WHAT TO PRODUCE:
Reproduce the listing word for word. Skip any image.

====

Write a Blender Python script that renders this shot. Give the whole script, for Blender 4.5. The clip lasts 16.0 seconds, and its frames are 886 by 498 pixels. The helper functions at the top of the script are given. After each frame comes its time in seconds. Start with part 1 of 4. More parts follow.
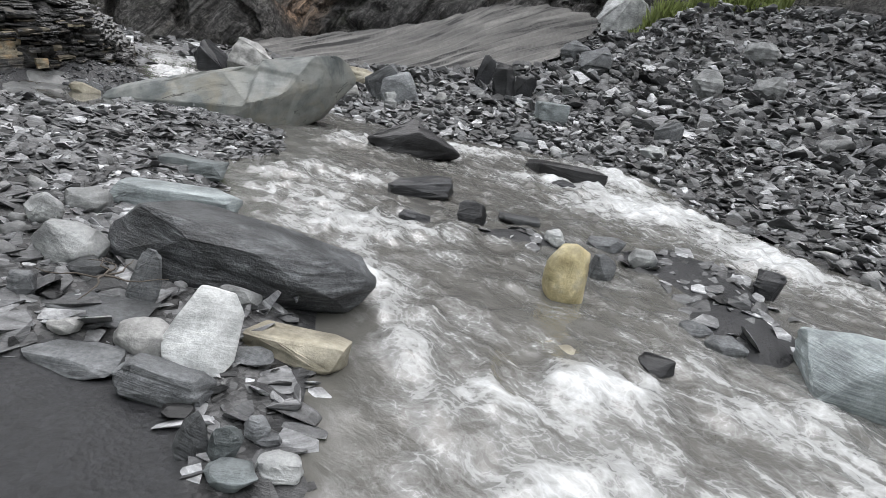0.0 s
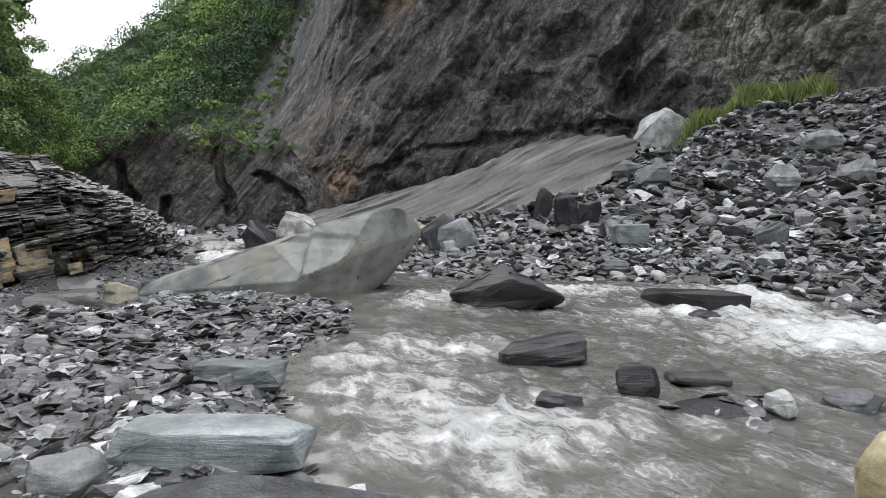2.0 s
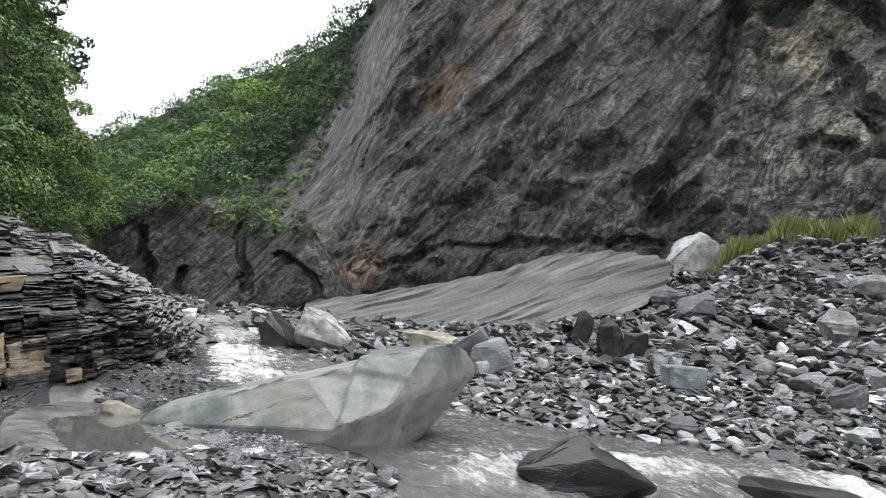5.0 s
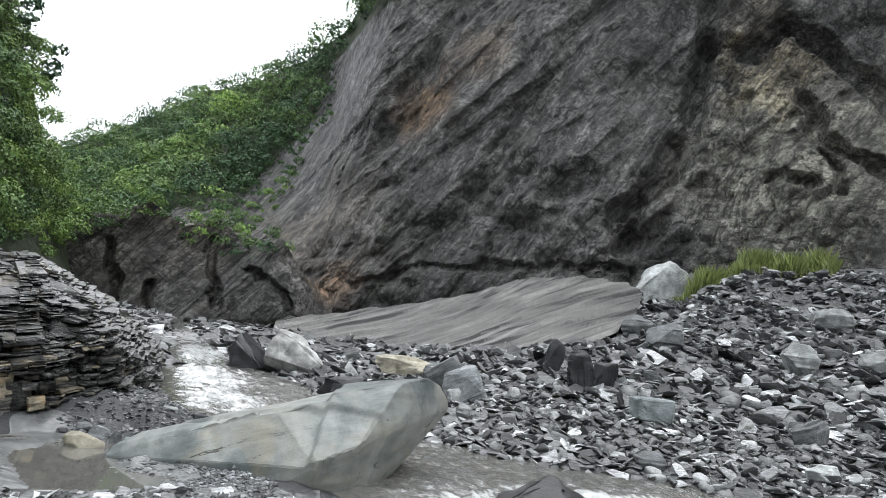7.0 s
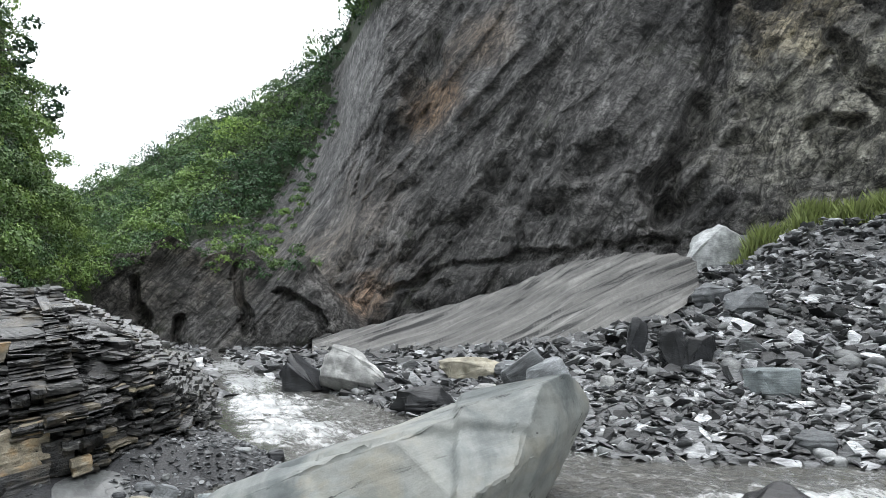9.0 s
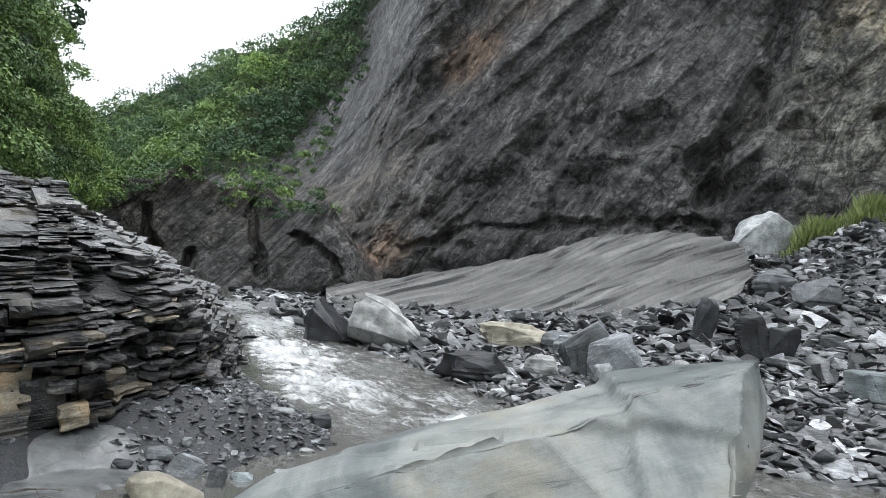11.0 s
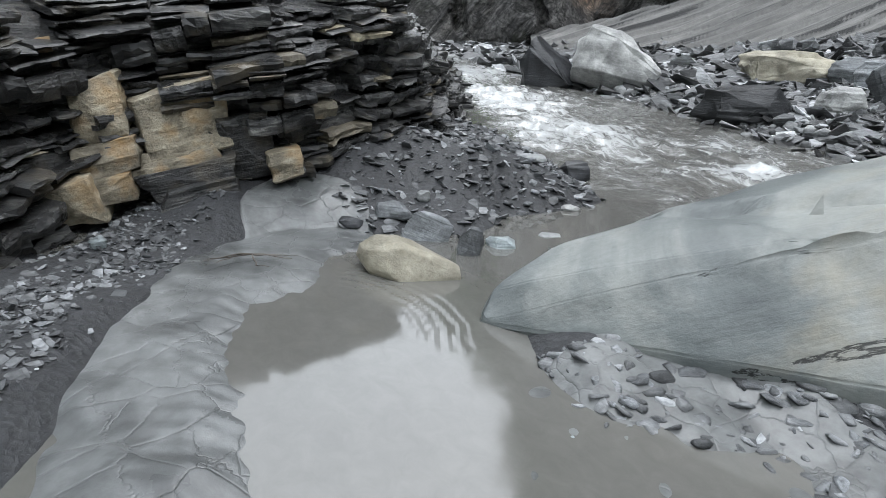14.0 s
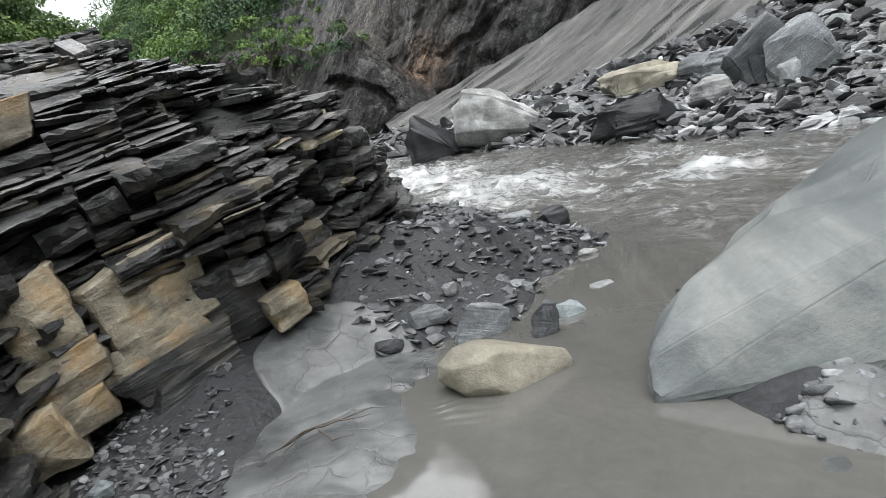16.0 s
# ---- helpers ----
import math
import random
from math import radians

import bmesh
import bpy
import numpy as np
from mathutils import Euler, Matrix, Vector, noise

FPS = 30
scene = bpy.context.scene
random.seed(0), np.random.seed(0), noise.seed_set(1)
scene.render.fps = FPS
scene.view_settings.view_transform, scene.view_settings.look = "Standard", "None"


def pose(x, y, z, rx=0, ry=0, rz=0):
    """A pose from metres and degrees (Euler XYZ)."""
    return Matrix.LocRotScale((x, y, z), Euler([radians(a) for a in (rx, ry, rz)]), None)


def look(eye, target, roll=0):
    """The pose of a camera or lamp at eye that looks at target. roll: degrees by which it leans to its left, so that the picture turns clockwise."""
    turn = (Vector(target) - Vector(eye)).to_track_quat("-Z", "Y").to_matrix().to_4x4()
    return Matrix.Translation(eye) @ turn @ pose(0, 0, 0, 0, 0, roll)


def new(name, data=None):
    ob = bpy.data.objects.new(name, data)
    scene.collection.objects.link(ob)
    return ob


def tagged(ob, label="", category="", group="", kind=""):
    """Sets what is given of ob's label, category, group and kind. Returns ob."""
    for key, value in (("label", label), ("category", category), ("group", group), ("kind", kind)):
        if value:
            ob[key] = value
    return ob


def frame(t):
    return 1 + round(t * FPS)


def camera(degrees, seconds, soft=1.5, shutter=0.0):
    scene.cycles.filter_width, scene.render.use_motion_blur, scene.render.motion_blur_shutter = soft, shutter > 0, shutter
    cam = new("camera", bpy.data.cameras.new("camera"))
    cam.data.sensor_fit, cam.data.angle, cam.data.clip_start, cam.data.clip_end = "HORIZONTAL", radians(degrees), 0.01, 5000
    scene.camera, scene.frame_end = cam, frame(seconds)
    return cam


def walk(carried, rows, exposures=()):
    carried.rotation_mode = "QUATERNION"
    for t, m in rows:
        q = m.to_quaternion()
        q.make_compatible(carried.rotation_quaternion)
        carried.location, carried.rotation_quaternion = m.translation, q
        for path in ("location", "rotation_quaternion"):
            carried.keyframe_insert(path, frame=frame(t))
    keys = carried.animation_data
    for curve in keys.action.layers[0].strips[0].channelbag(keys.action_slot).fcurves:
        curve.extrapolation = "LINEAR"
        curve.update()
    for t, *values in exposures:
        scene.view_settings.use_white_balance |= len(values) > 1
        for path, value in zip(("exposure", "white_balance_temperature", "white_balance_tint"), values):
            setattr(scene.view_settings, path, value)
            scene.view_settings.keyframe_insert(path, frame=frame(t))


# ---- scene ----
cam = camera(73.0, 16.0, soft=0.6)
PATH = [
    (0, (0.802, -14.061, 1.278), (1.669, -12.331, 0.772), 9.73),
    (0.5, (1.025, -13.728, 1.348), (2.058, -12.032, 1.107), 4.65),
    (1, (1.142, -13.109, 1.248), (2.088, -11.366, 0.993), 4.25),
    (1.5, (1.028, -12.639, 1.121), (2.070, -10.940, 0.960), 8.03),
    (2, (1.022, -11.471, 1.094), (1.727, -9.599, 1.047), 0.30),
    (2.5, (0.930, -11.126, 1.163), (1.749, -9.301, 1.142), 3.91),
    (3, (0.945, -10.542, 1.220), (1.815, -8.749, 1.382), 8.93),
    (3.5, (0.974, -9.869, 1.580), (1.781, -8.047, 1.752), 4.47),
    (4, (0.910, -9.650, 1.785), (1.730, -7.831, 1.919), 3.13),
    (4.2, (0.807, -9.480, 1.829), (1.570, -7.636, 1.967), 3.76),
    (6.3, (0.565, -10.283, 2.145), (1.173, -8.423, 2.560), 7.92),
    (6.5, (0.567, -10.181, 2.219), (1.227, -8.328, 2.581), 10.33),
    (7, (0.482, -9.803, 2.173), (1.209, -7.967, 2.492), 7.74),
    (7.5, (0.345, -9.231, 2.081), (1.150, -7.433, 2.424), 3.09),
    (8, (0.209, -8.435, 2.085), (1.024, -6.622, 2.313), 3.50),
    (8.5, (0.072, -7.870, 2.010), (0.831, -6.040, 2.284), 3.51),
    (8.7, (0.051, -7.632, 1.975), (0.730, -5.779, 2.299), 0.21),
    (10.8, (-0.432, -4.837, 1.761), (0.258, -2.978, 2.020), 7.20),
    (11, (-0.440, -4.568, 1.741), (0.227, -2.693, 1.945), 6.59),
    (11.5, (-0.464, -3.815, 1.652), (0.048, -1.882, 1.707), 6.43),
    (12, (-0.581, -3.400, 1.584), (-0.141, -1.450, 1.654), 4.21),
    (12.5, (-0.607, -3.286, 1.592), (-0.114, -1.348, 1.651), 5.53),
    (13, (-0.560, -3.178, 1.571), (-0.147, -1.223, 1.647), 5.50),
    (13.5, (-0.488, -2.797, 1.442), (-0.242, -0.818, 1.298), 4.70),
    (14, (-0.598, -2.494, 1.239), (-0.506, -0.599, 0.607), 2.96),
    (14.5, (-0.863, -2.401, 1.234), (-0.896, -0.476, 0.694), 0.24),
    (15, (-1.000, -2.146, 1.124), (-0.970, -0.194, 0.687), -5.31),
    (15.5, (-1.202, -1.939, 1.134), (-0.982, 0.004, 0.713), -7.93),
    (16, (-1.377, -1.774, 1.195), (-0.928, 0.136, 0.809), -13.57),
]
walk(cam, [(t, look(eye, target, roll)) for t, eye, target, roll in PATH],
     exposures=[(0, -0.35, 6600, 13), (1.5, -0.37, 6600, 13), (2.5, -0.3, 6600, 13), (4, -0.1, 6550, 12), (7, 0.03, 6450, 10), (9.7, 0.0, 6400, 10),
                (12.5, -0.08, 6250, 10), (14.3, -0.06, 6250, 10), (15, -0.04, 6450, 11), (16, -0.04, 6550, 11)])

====

TASK OUTPUT:
Write a Blender Python script that renders this shot. Give the whole script, for Blender 4.5. The clip lasts 16.0 seconds, and its frames are 886 by 498 pixels. The helper functions at the top of the script are given. After each frame comes its time in seconds. Start with part 1 of 4. More parts follow.
0.0 s
2.0 s
5.0 s
7.0 s
9.0 s
11.0 s
14.0 s
16.0 s
# ---- helpers ----
import math
import random
from math import radians

import bmesh
import bpy
import numpy as np
from mathutils import Euler, Matrix, Vector, noise

FPS = 30
scene = bpy.context.scene
random.seed(0), np.random.seed(0), noise.seed_set(1)
scene.render.fps = FPS
scene.view_settings.view_transform, scene.view_settings.look = "Standard", "None"


def pose(x, y, z, rx=0, ry=0, rz=0):
    """A pose from metres and degrees (Euler XYZ)."""
    return Matrix.LocRotScale((x, y, z), Euler([radians(a) for a in (rx, ry, rz)]), None)


def look(eye, target, roll=0):
    """The pose of a camera or lamp at eye that looks at target. roll: degrees by which it leans to its left, so that the picture turns clockwise."""
    turn = (Vector(target) - Vector(eye)).to_track_quat("-Z", "Y").to_matrix().to_4x4()
    return Matrix.Translation(eye) @ turn @ pose(0, 0, 0, 0, 0, roll)


def new(name, data=None):
    ob = bpy.data.objects.new(name, data)
    scene.collection.objects.link(ob)
    return ob


def tagged(ob, label="", category="", group="", kind=""):
    """Sets what is given of ob's label, category, group and kind. Returns ob."""
    for key, value in (("label", label), ("category", category), ("group", group), ("kind", kind)):
        if value:
            ob[key] = value
    return ob


def frame(t):
    return 1 + round(t * FPS)


def camera(degrees, seconds, soft=1.5, shutter=0.0):
    scene.cycles.filter_width, scene.render.use_motion_blur, scene.render.motion_blur_shutter = soft, shutter > 0, shutter
    cam = new("camera", bpy.data.cameras.new("camera"))
    cam.data.sensor_fit, cam.data.angle, cam.data.clip_start, cam.data.clip_end = "HORIZONTAL", radians(degrees), 0.01, 5000
    scene.camera, scene.frame_end = cam, frame(seconds)
    return cam


def walk(carried, rows, exposures=()):
    carried.rotation_mode = "QUATERNION"
    for t, m in rows:
        q = m.to_quaternion()
        q.make_compatible(carried.rotation_quaternion)
        carried.location, carried.rotation_quaternion = m.translation, q
        for path in ("location", "rotation_quaternion"):
            carried.keyframe_insert(path, frame=frame(t))
    keys = carried.animation_data
    for curve in keys.action.layers[0].strips[0].channelbag(keys.action_slot).fcurves:
        curve.extrapolation = "LINEAR"
        curve.update()
    for t, *values in exposures:
        scene.view_settings.use_white_balance |= len(values) > 1
        for path, value in zip(("exposure", "white_balance_temperature", "white_balance_tint"), values):
            setattr(scene.view_settings, path, value)
            scene.view_settings.keyframe_insert(path, frame=frame(t))


# ---- scene ----
cam = camera(73.0, 16.0, soft=0.6)
PATH = [
    (0, (0.802, -14.061, 1.278), (1.669, -12.331, 0.772), 9.73),
    (0.5, (1.025, -13.728, 1.348), (2.058, -12.032, 1.107), 4.65),
    (1, (1.142, -13.109, 1.248), (2.088, -11.366, 0.993), 4.25),
    (1.5, (1.028, -12.639, 1.121), (2.070, -10.940, 0.960), 8.03),
    (2, (1.022, -11.471, 1.094), (1.727, -9.599, 1.047), 0.30),
    (2.5, (0.930, -11.126, 1.163), (1.749, -9.301, 1.142), 3.91),
    (3, (0.945, -10.542, 1.220), (1.815, -8.749, 1.382), 8.93),
    (3.5, (0.974, -9.869, 1.580), (1.781, -8.047, 1.752), 4.47),
    (4, (0.910, -9.650, 1.785), (1.730, -7.831, 1.919), 3.13),
    (4.2, (0.807, -9.480, 1.829), (1.570, -7.636, 1.967), 3.76),
    (6.3, (0.565, -10.283, 2.145), (1.173, -8.423, 2.560), 7.92),
    (6.5, (0.567, -10.181, 2.219), (1.227, -8.328, 2.581), 10.33),
    (7, (0.482, -9.803, 2.173), (1.209, -7.967, 2.492), 7.74),
    (7.5, (0.345, -9.231, 2.081), (1.150, -7.433, 2.424), 3.09),
    (8, (0.209, -8.435, 2.085), (1.024, -6.622, 2.313), 3.50),
    (8.5, (0.072, -7.870, 2.010), (0.831, -6.040, 2.284), 3.51),
    (8.7, (0.051, -7.632, 1.975), (0.730, -5.779, 2.299), 0.21),
    (10.8, (-0.432, -4.837, 1.761), (0.258, -2.978, 2.020), 7.20),
    (11, (-0.440, -4.568, 1.741), (0.227, -2.693, 1.945), 6.59),
    (11.5, (-0.464, -3.815, 1.652), (0.048, -1.882, 1.707), 6.43),
    (12, (-0.581, -3.400, 1.584), (-0.141, -1.450, 1.654), 4.21),
    (12.5, (-0.607, -3.286, 1.592), (-0.114, -1.348, 1.651), 5.53),
    (13, (-0.560, -3.178, 1.571), (-0.147, -1.223, 1.647), 5.50),
    (13.5, (-0.488, -2.797, 1.442), (-0.242, -0.818, 1.298), 4.70),
    (14, (-0.598, -2.494, 1.239), (-0.506, -0.599, 0.607), 2.96),
    (14.5, (-0.863, -2.401, 1.234), (-0.896, -0.476, 0.694), 0.24),
    (15, (-1.000, -2.146, 1.124), (-0.970, -0.194, 0.687), -5.31),
    (15.5, (-1.202, -1.939, 1.134), (-0.982, 0.004, 0.713), -7.93),
    (16, (-1.377, -1.774, 1.195), (-0.928, 0.136, 0.809), -13.57),
]
walk(cam, [(t, look(eye, target, roll)) for t, eye, target, roll in PATH],
     exposures=[(0, -0.35, 6600, 13), (1.5, -0.37, 6600, 13), (2.5, -0.3, 6600, 13), (4, -0.1, 6550, 12), (7, 0.03, 6450, 10), (9.7, 0.0, 6400, 10),
                (12.5, -0.08, 6250, 10), (14.3, -0.06, 6250, 10), (15, -0.04, 6450, 11), (16, -0.04, 6550, 11)])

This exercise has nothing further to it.